Can we see all of the harm?

In addition to the mechanical effects, microplastics have chemical impacts, because free-floating pollutants that wash off the land and into our seas. Polychlorinated biphenyls (PCBs), polycyclic aromatic hydrocarbons (PAHs), and heavy metals—tend to adhere to their surfaces. Poisons that are slowly killing our ocean animals, plants and coral. Things like coral and jellyfish are often considered to live on the border between animal and vegetable, but they all suffer.

Considering this, you can see that there is an obvious threat to the welfare, and lives, of these animals and vegetables. You will probably also become aware that these microplastics are transferred into the food chain and into the food that YOU eat. You are likely to be eating some of the plastic that you discard every day.

Source of Microplastics

A million times worse than we thought….

Why is the Ocean full of Microplastics?

When you think about microplastics in the ocean, you might think that people on ships are throwing lots of trash overboard.
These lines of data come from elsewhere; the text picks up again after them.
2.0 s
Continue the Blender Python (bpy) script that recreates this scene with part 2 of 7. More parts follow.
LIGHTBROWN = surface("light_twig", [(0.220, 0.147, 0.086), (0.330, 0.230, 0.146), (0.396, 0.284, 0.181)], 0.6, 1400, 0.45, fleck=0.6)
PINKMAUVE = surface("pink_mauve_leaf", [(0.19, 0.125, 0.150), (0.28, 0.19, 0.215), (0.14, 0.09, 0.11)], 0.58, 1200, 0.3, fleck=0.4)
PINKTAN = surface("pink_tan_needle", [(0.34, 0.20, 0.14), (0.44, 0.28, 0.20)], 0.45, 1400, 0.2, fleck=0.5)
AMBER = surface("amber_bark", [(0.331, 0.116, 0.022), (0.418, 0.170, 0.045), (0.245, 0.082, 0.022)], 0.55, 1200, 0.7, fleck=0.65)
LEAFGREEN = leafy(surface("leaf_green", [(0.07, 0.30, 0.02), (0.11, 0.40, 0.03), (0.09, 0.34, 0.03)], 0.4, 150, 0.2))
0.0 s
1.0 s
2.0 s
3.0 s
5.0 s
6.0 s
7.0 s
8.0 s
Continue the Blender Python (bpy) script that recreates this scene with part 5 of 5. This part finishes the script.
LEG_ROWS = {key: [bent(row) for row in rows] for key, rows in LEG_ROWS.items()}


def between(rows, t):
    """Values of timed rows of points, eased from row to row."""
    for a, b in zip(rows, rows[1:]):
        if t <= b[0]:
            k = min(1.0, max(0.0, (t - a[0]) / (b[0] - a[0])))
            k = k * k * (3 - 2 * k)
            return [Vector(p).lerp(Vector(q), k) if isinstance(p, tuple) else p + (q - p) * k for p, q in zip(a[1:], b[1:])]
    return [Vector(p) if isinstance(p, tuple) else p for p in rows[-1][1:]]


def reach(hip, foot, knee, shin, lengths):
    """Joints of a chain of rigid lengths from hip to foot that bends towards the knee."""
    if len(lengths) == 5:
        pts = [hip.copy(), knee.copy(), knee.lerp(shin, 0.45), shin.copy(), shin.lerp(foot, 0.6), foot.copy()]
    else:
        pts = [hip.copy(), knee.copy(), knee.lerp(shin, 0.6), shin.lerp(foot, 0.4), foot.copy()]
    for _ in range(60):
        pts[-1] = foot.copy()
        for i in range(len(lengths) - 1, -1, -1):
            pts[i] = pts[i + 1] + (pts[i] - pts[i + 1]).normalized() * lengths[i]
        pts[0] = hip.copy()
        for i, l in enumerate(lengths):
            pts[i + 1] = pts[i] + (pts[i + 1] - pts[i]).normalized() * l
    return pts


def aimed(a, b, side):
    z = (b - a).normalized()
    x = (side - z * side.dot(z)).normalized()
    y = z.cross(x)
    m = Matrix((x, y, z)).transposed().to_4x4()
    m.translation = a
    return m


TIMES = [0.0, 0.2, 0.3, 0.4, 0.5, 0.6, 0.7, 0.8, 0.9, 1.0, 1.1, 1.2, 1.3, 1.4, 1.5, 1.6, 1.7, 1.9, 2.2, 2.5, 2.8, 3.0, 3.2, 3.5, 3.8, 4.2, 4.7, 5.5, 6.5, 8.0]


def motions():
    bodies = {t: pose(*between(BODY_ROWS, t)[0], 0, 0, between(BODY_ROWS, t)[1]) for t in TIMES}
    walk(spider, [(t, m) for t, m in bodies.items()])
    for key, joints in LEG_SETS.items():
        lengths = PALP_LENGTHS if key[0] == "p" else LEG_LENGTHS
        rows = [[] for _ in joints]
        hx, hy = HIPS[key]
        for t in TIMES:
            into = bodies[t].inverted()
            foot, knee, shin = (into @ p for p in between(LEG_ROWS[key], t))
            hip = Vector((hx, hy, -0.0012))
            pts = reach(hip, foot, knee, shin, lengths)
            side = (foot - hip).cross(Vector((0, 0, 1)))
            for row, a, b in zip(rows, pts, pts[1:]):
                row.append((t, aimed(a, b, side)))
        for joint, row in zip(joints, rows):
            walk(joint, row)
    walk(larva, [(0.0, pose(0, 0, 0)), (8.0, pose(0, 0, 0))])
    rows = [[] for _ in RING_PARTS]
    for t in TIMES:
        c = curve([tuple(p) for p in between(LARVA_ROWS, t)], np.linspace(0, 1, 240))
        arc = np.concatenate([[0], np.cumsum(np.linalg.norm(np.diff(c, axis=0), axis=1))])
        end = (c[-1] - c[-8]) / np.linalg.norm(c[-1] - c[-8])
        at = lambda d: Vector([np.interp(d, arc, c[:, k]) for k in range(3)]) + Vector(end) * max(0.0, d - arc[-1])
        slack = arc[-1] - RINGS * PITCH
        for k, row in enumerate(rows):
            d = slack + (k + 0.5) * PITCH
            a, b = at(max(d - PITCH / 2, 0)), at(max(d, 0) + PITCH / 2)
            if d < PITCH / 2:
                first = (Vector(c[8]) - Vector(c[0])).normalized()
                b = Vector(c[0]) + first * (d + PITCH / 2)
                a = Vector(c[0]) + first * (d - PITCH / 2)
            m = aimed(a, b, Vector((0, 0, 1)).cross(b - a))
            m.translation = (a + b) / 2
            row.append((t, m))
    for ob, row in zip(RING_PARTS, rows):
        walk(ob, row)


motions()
However, the majority of microplastics come from the cities of the world. Rain leads to waterflow, which leads to ditches, which lead to storm drains, which lead to rivers, which lead to the ocean.

Your plastic bottle can start off thrown out of a car in Las Vegas and end up in the stomach of a turtle in the Gulf of Mexico. Not from a reckless fisherman in the ocean, but from a careless tourist in a Nevada desert city.

Don’t buy plastic. Don’t discard plastic. Recycle plastic.

Even in land fill, plastic is better than in the ocean. But, even better, don’t buy products packaged in plastic. Buy glass contained products or re-use your containers.

The vegetables from the grocery store don’t need to go in a bag. It might be more convenient for you, but it isn’t more convenient for the Turtle that gets tangled up in the same bag.

Companies like Ocean Sole are actively removing plastics from the ocean.